Fiction

Project #1

Life is not what one lived, but what one remembers and how one remembers it—in order to recount it.

—Gabriel Garcia Marquez


Many well-established writers have observed that "profound" writing with universal appeal is often attained only when a writer attends honestly to the simplest, nearest, and most particular details of his or her everyday life.

Develop a short story drawn from some event in your life, past or current, and possibly set in your own hometown.  This event does not have to be spectacular or sensational, and it should not be one which you necessarily or altogether understand.  Take care not to go after something too large in scope or duration.  A single brief encounter or exchange between two people can suffice.  Try to make vivid the details of place—whether a farm near Hawley or a house in the suburbs of Minneapolis—and to give the lives of people there definition.   Your characters should be at least loosely based on actual people you've known, and the narrator's voice very close to your own, everyday speaking voice.  (I.e., write the way you would talk to someone in the local market at home, or to any close acquaintance.)  Finally, take care to avoid sentimentality and stereotypes. 

Try writing this story using the 3rd person point of view, either limited or omniscient. If you decide to use 1st person, be sure you understand that the narrator is a character in the story, and that he/she is fictional, not strictly biographical. You may and should, for this assignment, draw on your personal autobiography in creating this character, but this person will not, strictly speaking, be you.

Stories from our class library which may be useful: "Sonny's Blues," "Cathedral," "How to Tell a True War Story."
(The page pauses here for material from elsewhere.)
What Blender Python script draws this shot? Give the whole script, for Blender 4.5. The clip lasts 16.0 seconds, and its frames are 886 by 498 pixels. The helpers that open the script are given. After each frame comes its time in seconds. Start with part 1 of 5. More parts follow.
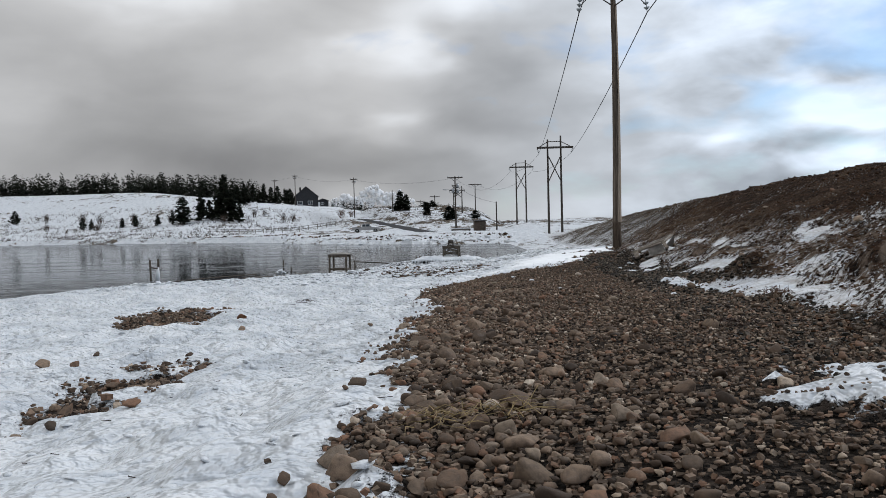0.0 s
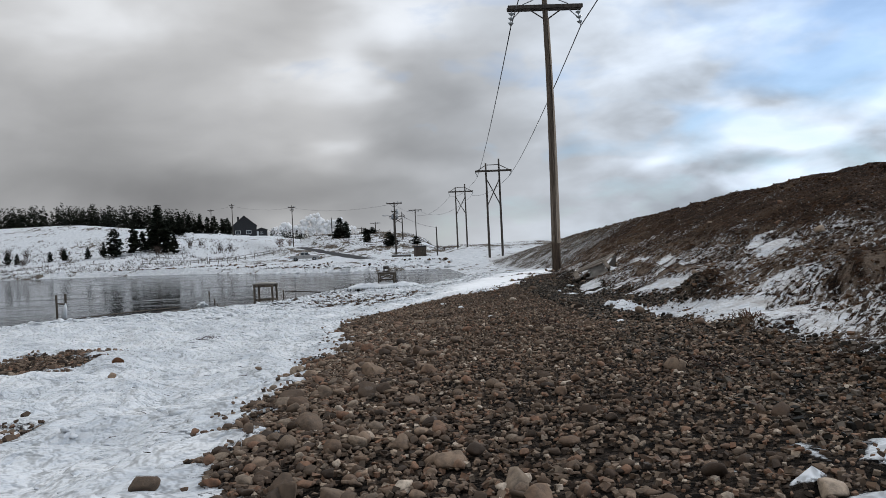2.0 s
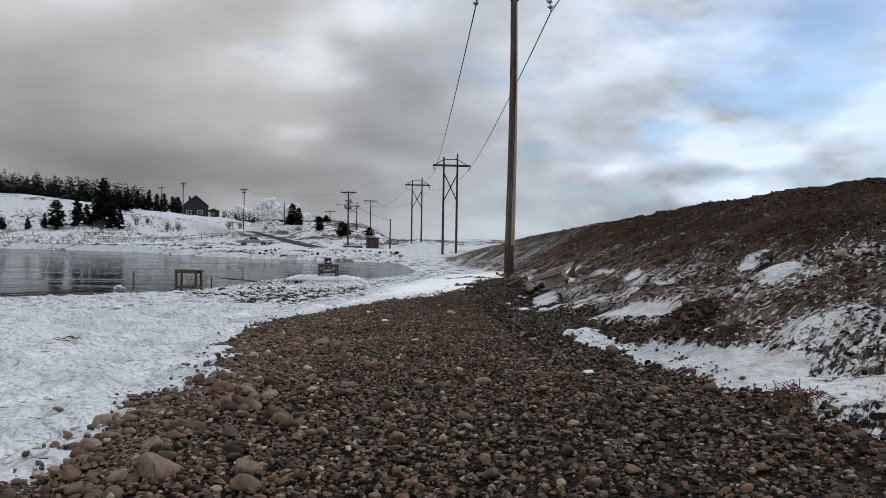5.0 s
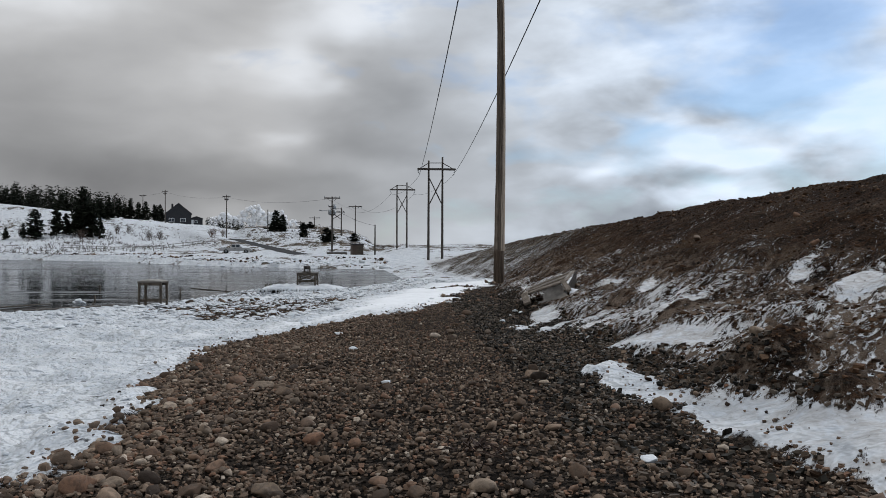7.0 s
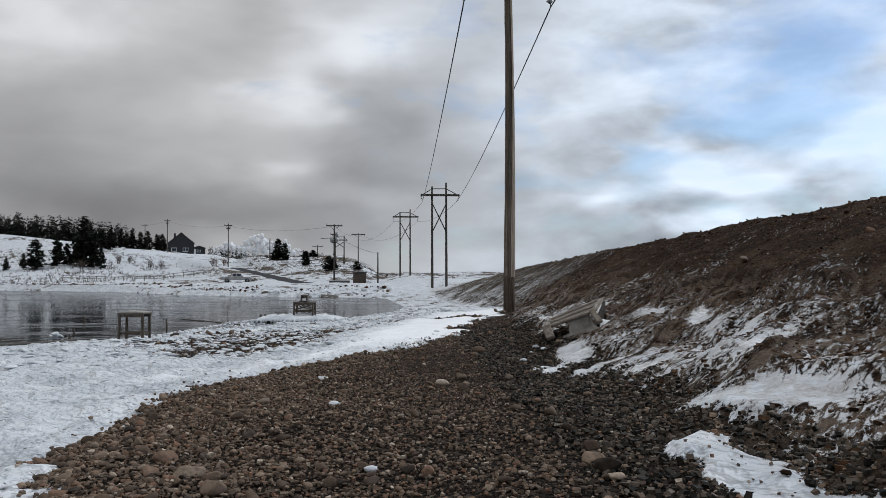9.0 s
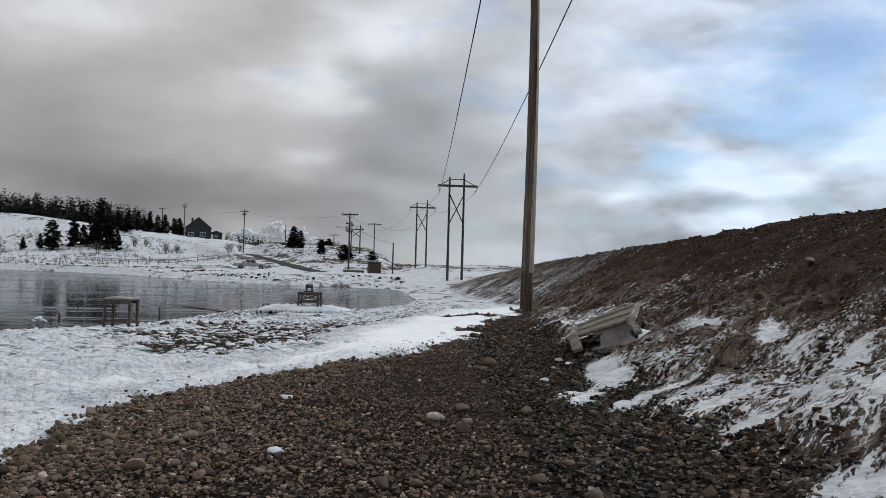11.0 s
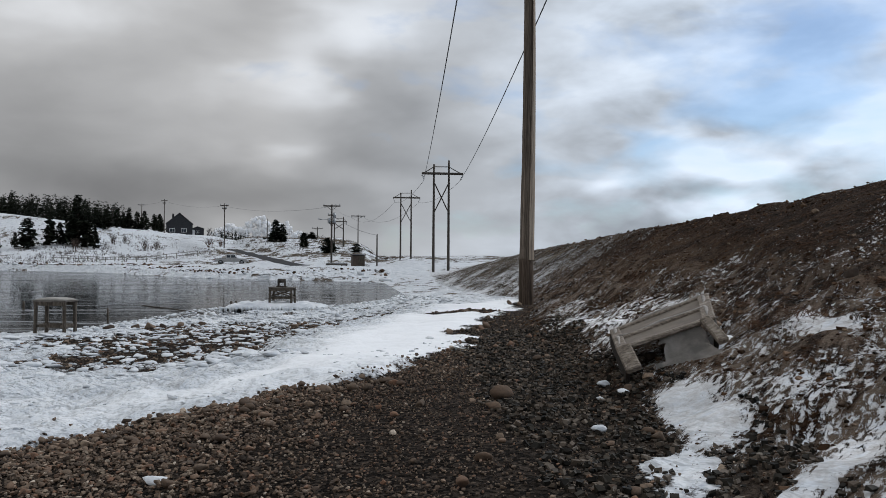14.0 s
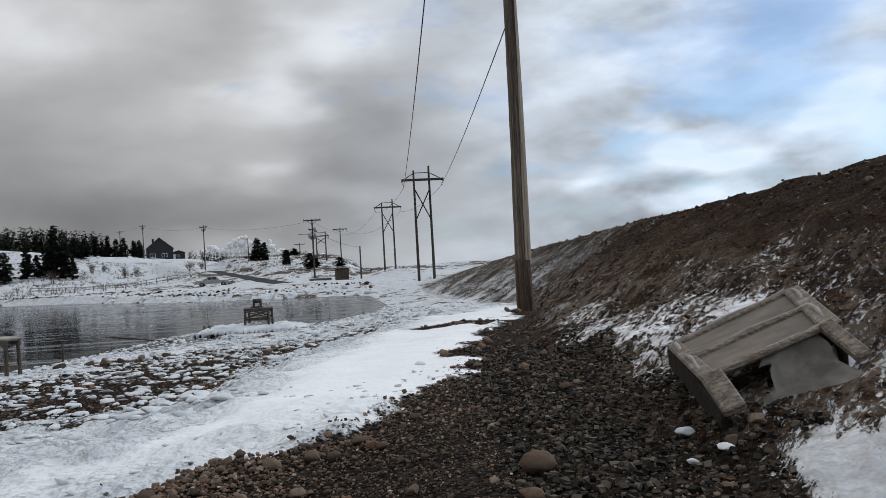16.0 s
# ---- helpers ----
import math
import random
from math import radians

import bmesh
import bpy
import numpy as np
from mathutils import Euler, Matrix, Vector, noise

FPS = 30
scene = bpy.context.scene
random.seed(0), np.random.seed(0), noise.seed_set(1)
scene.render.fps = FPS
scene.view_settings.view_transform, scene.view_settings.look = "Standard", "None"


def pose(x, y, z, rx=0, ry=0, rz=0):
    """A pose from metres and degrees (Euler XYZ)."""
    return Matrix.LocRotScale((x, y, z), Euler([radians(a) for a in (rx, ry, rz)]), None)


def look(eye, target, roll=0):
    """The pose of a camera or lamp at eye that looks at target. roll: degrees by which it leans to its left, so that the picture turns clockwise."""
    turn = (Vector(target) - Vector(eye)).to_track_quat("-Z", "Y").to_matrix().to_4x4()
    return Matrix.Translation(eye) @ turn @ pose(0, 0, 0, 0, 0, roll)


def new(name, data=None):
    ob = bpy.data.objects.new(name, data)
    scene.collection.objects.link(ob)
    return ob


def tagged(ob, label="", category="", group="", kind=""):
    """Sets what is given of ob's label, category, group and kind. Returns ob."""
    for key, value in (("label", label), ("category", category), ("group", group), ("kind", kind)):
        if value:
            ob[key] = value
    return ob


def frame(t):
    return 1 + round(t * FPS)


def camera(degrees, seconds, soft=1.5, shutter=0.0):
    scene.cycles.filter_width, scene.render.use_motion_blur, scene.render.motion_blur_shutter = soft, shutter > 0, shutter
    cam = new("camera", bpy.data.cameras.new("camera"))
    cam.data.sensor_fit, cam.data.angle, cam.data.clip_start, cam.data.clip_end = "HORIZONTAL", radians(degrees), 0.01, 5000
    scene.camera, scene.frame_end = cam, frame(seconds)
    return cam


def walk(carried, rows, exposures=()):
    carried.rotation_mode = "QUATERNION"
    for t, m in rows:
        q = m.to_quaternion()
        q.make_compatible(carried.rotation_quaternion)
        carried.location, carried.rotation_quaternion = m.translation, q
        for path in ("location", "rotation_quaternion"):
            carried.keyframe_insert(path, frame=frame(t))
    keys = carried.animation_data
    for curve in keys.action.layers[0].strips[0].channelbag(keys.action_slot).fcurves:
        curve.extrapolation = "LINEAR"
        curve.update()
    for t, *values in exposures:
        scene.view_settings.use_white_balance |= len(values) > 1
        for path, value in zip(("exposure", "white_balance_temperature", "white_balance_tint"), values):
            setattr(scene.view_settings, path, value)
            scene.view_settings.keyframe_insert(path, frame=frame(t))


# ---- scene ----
cam = camera(56.7, 16.0, soft=0.8)
PATH = [
    (0, (-6.938, -35.461, 1.077), (-6.97, -33.462, 1.022), -1.4),
    (0.5, (-6.77, -35.01, 1.067), (-6.799, -33.011, 1.026), -2.1),
    (1, (-6.683, -34.522, 1.029), (-6.662, -32.522, 1.014), -2.4),
    (1.5, (-6.605, -34.027, 0.971), (-6.534, -32.028, 0.978), -1.8),
    (2, (-6.504, -33.596, 0.983), (-6.395, -31.599, 0.987), -2.7),
    (2.5, (-6.448, -33.218, 0.978), (-6.288, -31.224, 0.97), -2.6),
    (3, (-6.365, -32.721, 1.0), (-6.165, -30.731, 0.985), -1.4),
    (3.5, (-6.235, -32.214, 0.999), (-6.01, -30.227, 0.995), -0.1),
    (3.7, (-6.181, -32.022, 1.014), (-5.959, -30.035, 1.011), 0.2),
    (5.8, (-5.744, -30.012, 1.079), (-5.526, -28.024, 1.063), 1.0),
    (6, (-5.703, -29.807, 1.087), (-5.486, -27.819, 1.071), 0.9),
    (6.5, (-5.64, -29.226, 1.122), (-5.396, -27.241, 1.108), 0.7),
    (7, (-5.591, -28.564, 1.112), (-5.341, -26.58, 1.113), 0.2),
    (7.5, (-5.512, -27.943, 1.118), (-5.268, -25.958, 1.135), -0.9),
    (8, (-5.449, -27.431, 1.117), (-5.197, -25.447, 1.155), -0.9),
    (8.5, (-5.431, -26.891, 1.104), (-5.183, -24.907, 1.166), 0.3),
    (9, (-5.352, -26.293, 1.065), (-5.111, -24.308, 1.134), -0.2),
    (9.5, (-5.284, -25.733, 1.072), (-5.043, -23.748, 1.136), -0.0),
    (10, (-5.184, -25.157, 1.09), (-4.958, -23.171, 1.151), 1.1),
    (10.2, (-5.13, -24.933, 1.096), (-4.918, -22.945, 1.155), 1.0),
    (12.3, (-4.713, -22.641, 1.087), (-4.522, -20.651, 1.126), 2.2),
    (12.5, (-4.683, -22.4, 1.081), (-4.49, -20.409, 1.122), 1.9),
    (13, (-4.663, -21.839, 1.065), (-4.45, -19.851, 1.107), 2.2),
    (13.5, (-4.649, -21.276, 1.05), (-4.406, -19.291, 1.082), 1.6),
    (14, (-4.595, -20.667, 1.021), (-4.36, -18.681, 1.051), 0.4),
    (14.5, (-4.533, -20.161, 1.012), (-4.282, -18.177, 1.046), -0.3),
    (15, (-4.48, -19.59, 1.019), (-4.198, -17.61, 1.055), -0.9),
    (15.5, (-4.418, -18.956, 0.987), (-4.135, -16.977, 1.027), -2.0),
    (16, (-4.348, -18.356, 0.99), (-4.075, -16.375, 1.038), -3.3),
]
walk(cam, [(t, look(eye, target, roll)) for t, eye, target, roll in PATH], [(0, 0.15), (1.5, 0.12), (3.5, 0.02), (9, -0.02), (16, -0.06)])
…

You might also look up some of the stories of Sherwood Anderson, for instance, as classic examples of an unusual and very unsentimental perspective on rural life, or try Sinclair Lewis, John Steinbeck, William Faulkner, or Flannery O'Connor.  See also any number of contemporary writers, such as  Kate Braverman, Kathleen Norris, Joy Williams, Richard Ford, and Thomas McGuane.

Purpose

To practice finding or making stories out of your experiences with honesty and lack of sentimentality. To practice using vivid, specific, sensory detail, developing believable characters and dialogue, and structuring a well-paced plot. To understand how narrators function in fiction.